In a lengthy statement on Monday, James said Peters, “whenever a nominee is put forward,” should “do something he has never done — fairly and honestly evaluate the nominee on his or her merits, not on the basis of party politics.” He declined to address the timing of the Senate vote, however, and whether he supports majority Republicans rushing through a pick so close to the election without voters weighing in.
Democrats say the planned move is hypocritical after Senate Majority Leader Mitch McConnell refused to consider then-President Barack Obama’s nominee, Merrick Garland, 237 days before the 2016 election.
Peters, who is in his first term, is one of two senators running for reelection in a state won by Trump. It is a competitive race.
Peters said the stakes of the vacancy “couldn’t be higher,” noting the high court will hear a Republican-led case seeking to throw out the Affordable Care Act a week after the election. Abortion rights, civil rights, voting rights and workers’ rights “are on the line,” he said.
James accused Peters of only supporting nominees from Democratic presidents and always opposing those of Republican presidents. He called for a return to a time when nominees like Ginsburg were confirmed with 96 votes. He said that if he is elected, he “will fairly and honestly evaluate every Supreme Court nominee, regardless of which political party nominates.”

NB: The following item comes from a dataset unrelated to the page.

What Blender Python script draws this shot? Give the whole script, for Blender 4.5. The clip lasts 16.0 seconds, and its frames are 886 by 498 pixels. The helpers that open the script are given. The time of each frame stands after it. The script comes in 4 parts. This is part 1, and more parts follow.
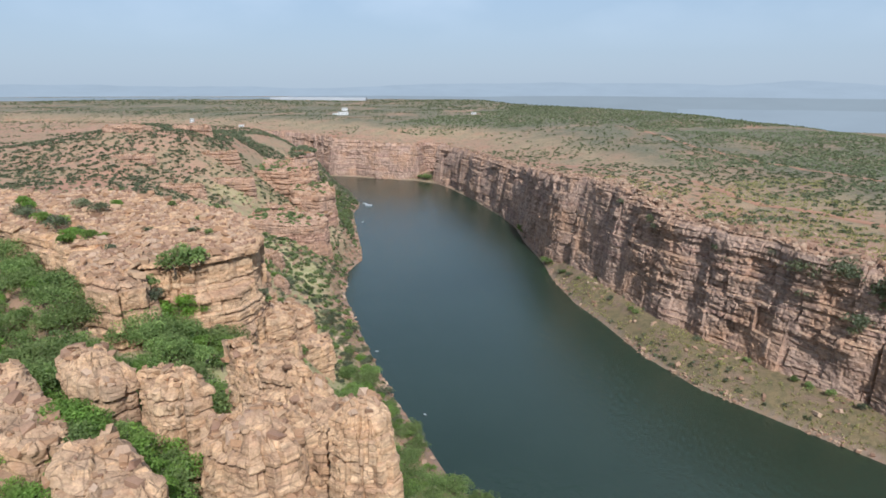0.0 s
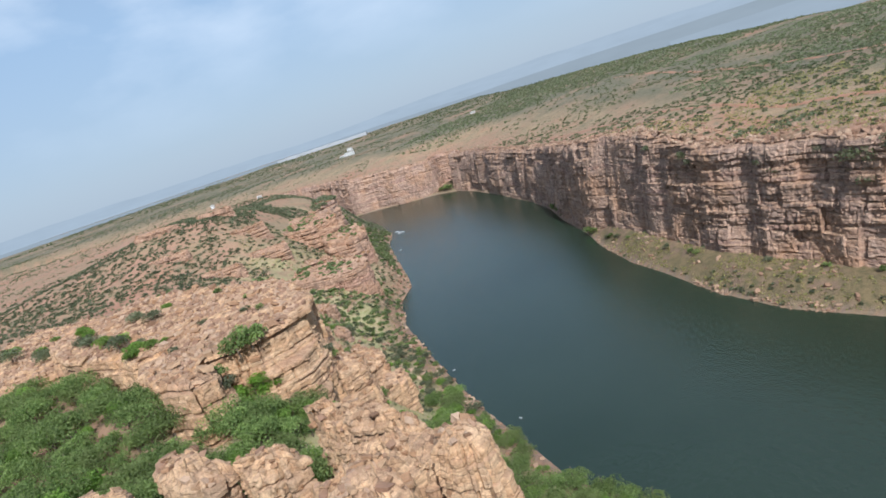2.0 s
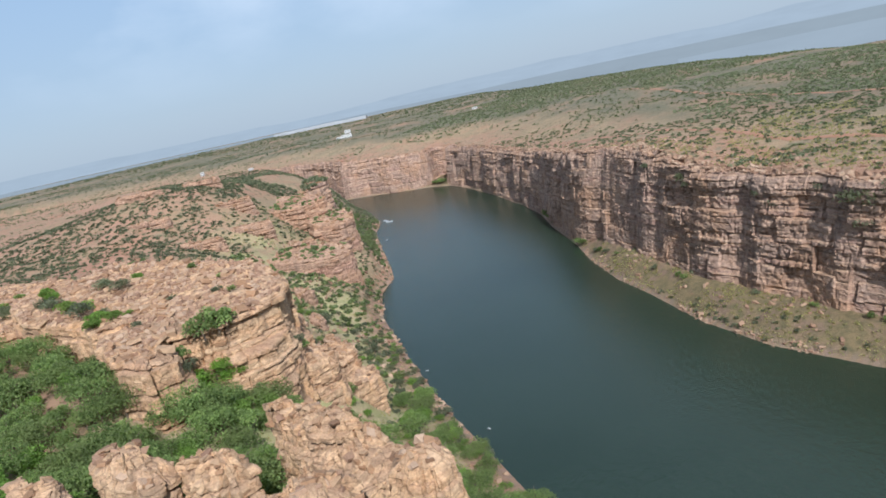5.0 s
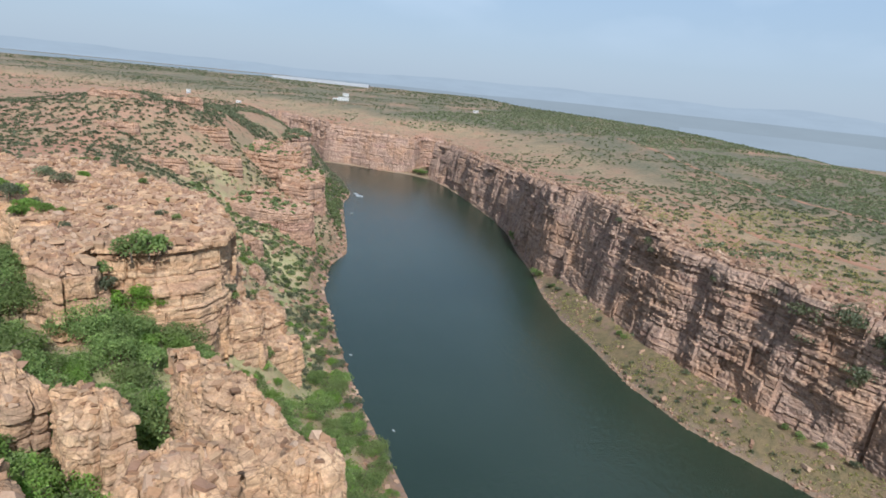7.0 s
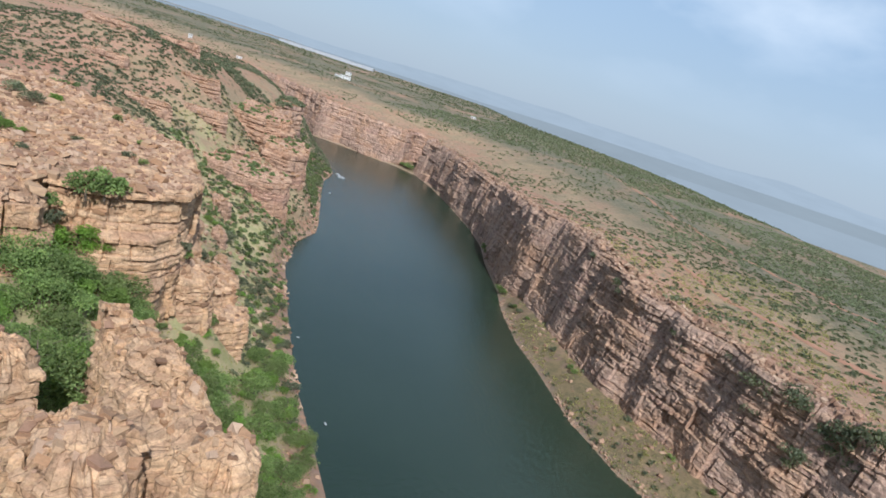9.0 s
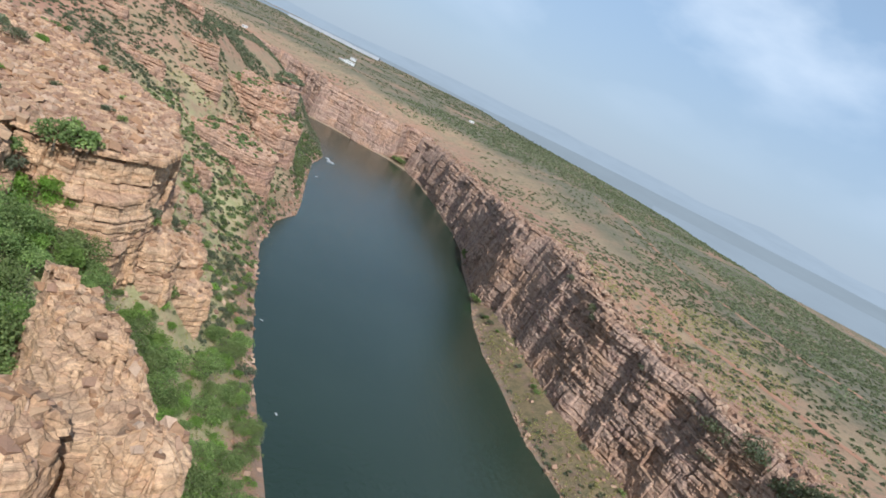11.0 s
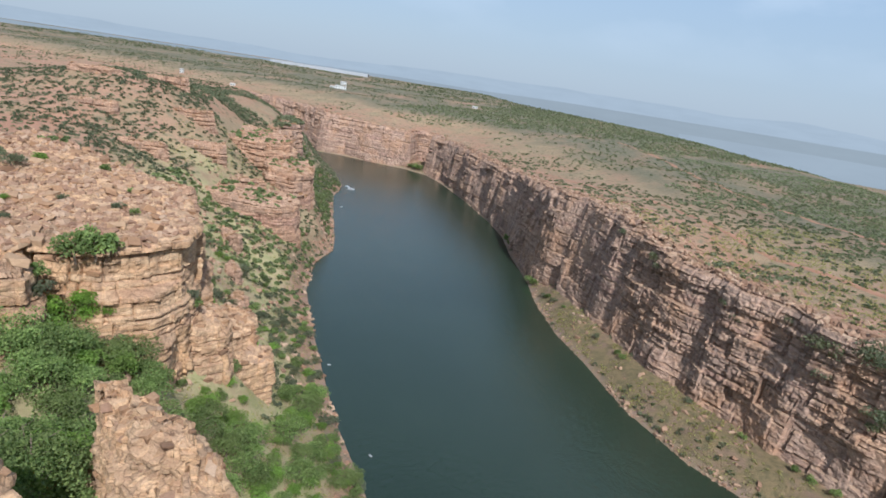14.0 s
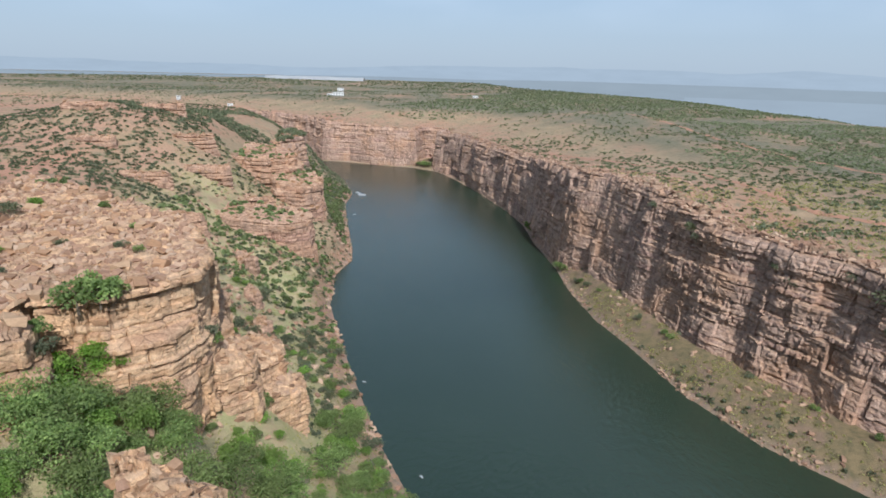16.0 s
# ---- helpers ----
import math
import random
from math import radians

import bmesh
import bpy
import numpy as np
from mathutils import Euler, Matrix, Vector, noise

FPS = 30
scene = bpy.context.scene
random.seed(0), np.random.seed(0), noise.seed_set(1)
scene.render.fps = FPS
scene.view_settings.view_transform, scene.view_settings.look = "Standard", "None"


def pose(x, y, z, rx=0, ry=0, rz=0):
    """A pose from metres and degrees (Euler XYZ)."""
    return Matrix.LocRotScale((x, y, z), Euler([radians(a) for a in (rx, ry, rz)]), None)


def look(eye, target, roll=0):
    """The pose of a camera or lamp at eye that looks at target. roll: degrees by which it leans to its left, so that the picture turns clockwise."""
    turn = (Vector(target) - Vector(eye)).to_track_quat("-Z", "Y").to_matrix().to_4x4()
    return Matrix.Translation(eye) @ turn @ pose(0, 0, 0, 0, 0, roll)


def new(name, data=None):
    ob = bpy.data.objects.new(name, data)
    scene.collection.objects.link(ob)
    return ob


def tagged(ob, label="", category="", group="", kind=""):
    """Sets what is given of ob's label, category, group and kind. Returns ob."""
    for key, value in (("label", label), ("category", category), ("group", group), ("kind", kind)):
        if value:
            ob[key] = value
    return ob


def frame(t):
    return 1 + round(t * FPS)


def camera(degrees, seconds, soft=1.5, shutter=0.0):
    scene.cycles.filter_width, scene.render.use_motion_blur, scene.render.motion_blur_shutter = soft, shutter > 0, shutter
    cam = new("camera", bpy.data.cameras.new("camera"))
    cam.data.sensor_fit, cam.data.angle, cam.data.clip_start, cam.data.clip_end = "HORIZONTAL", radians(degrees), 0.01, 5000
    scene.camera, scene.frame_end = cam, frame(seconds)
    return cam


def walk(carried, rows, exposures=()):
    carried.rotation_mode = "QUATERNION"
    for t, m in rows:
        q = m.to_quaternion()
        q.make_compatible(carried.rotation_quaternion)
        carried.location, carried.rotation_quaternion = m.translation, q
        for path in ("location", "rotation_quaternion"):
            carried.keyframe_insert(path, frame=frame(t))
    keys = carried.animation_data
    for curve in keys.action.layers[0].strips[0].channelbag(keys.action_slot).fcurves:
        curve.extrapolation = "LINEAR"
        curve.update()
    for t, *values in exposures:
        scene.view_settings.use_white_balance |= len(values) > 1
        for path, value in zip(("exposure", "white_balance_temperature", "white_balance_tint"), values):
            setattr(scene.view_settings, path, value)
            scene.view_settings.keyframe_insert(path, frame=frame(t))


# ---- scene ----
cam = camera(70.4, 16.0, 1.7)

PATH = [
    (0, (0.35, -1.13, 118.03), (-23.14, 92.77, 92.92), 0.06),
    (0.5, (0.04, -0.90, 117.71), (-25.40, 92.56, 92.85), -5.76),
    (1, (-0.09, -0.54, 117.50), (-27.21, 92.64, 93.35), -10.92),
    (1.5, (-0.65, 0.66, 117.61), (-29.16, 93.61, 94.20), -14.90),
    (2, (-1.04, 1.84, 117.48), (-30.64, 94.61, 94.70), -18.66),
    (2.5, (-1.61, 3.22, 117.55), (-32.16, 95.75, 95.11), -21.62),
    (3, (-1.96, 4.78, 117.46), (-33.48, 97.05, 95.24), -24.20),
    (3.25, (-1.95, 5.31, 117.57), (-33.77, 97.52, 95.55), -25.20),
    (3.55, (-1.94, 5.94, 117.71), (-34.09, 98.08, 95.90), -26.30),
    (3.85, (-1.93, 6.57, 117.84), (-34.23, 98.68, 96.13), -26.80),
    (4.1, (-1.92, 7.09, 117.95), (-33.26, 99.39, 95.63), -23.60),
    (4.5, (-1.91, 7.93, 118.14), (-31.59, 100.51, 94.75), -18.10),
    (5, (-1.89, 8.98, 118.36), (-29.82, 101.82, 93.86), -12.30),
    (5.5, (-1.87, 10.03, 118.59), (-28.25, 103.05, 93.10), -7.17),
    (6, (-2.25, 11.42, 118.76), (-26.91, 104.84, 92.98), -2.39),
    (6.5, (-2.47, 12.78, 118.92), (-25.60, 106.56, 93.03), 1.82),
    (7, (-2.81, 14.12, 118.99), (-24.55, 108.25, 93.15), 5.69),
    (7.5, (-3.17, 15.57, 119.06), (-23.61, 110.03, 93.38), 9.26),
    (8, (-3.53, 17.00, 119.01), (-22.83, 111.76, 93.55), 12.41),
    (8.5, (-3.77, 18.39, 119.16), (-22.06, 113.40, 93.87), 15.26),
    (9, (-4.12, 19.75, 119.21), (-21.45, 115.00, 94.17), 17.85),
    (9.5, (-4.47, 21.20, 119.24), (-21.01, 116.67, 94.50), 20.20),
    (10, (-4.82, 22.66, 119.26), (-20.61, 118.33, 94.80), 22.40),
    (10.5, (-5.17, 24.11, 119.29), (-20.25, 119.97, 95.10), 24.50),
    (11, (-5.53, 25.57, 119.31), (-19.98, 121.57, 95.35), 26.30),
    (11.5, (-5.88, 27.02, 119.33), (-19.92, 123.13, 95.53), 27.50),
    (12, (-6.74, 28.84, 119.05), (-22.25, 124.46, 94.24), 22.60),
    (12.5, (-7.34, 30.44, 118.80), (-24.46, 125.58, 93.21), 17.74),
    (13, (-7.46, 31.63, 118.88), (-25.94, 126.38, 92.79), 13.98),
    (13.5, (-8.11, 33.29, 118.69), (-27.54, 127.77, 92.31), 11.09),
    (14, (-8.16, 34.11, 118.75), (-28.44, 128.35, 92.14), 8.77),
    (14.5, (-8.38, 34.63, 118.60), (-29.32, 128.69, 91.88), 6.96),
    (15, (-8.58, 35.00, 118.50), (-31.76, 128.48, 91.57), 1.10),
    (15.5, (-11.56, 40.58, 117.42), (-34.50, 134.01, 90.16), 1.08),
    (16, (-14.99, 46.99, 116.07), (-37.58, 140.41, 88.46), 1.42),
]
walk(cam, [(t, look(eye, target, roll)) for t, eye, target, roll in PATH])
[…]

Democrats said James cannot be trusted to be an independent voice for Michigan, pointing to comments he made to WZZM-TV in June in which he said that his past “2,000%” support for Trump was specifically for appointing “textualist” Supreme Court justices and “repatriating jobs.”
“It’s no surprise that John James is trying to hide his real position from Michiganders — it’s the playbook he’s used the entire campaign whether it’s his ‘2000%’ support for Trump or his support for repealing the health care law that protects 1.7 million Michiganders with preexisting conditions,” said Peters campaign spokeswoman Vanessa Valdivia.
James has said he supports repealing the law but wants to keep intact coverage of preexisting conditions. He has not specified how he would replace the Obama-era law.